City of Gatineau, 2 police officers to pay $18K in racial profiling case
Police stopped, searched, arrested man who didn't fully match description of suspect
The City of Gatineau and two of its police officers have been ordered to pay $18,000 to a Black man who was deemed a victim of racial profiling by Quebec's Human Rights Tribunal.
The ruling is about an incident in December 2013, when two Gatineau police officers, Éric Bélanger and Jason Bruneau, stopped, searched and arrested a man they suspected was involved in a domestic violence complaint.
The officers were looking for a suspect identified by name and described as a Black man carrying a knife. He was also described as six-feet-one-inch in height, wearing a black coat and grey sweat pants, with long hair tied up.
But the man they ended up stopping did not fully match the description, according to the tribunal's decision. The victim said he was leaving a convenience store when he was stopped and searched twice, even after identifying himself to police.
With the exception of being Black, the victim was wearing different clothes: a grey hooded sweatshirt and faded blue jeans. His hair was also shaved.
The man told officers during his arrest that he believed it was an act of racial profiling, states the tribunal's decision.
Police ignored evidence: commissioner
In her ruling, the commissioner said the officers changed the description of the suspect and ignored clear signs, like the man's short hair, that would confirm they were searching and arresting the wrong person.
She also said that because officer Bruneau admits at one point that the man is not the suspect they were looking for, arresting him was unreasonable, as was a second search.
The commissioner also questioned why a complaint the victim filed with the police ethics commissioner days later was dismissed.
The commissioner ruled that the city and the two police officers pay a total of $18,000 to the victim. In addition to the fine, the commissioner also had recommendations.
She requested the city both train its police officers about the risks of racial profiling. She also said the city should create guidelines to identify and control racial profiling by police officers.

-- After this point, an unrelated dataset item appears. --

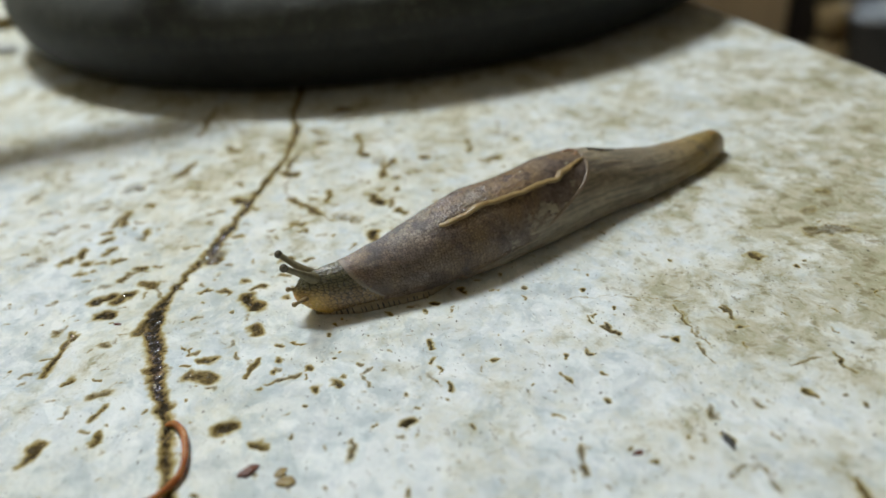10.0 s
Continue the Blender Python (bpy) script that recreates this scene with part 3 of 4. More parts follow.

In response, the Service de police de la Ville de Gatineau (SPVG) said it wouldn't comment on the ruling because it may appeal the decision, but that there is zero tolerance for racial profiling from its members.
It said in recent years, SPVG has taken several steps to counter racial profiling, including training for its members, making services more accessible for ethnocultural groups and that it is talking with those groups to identify the challenges they face during interactions with police.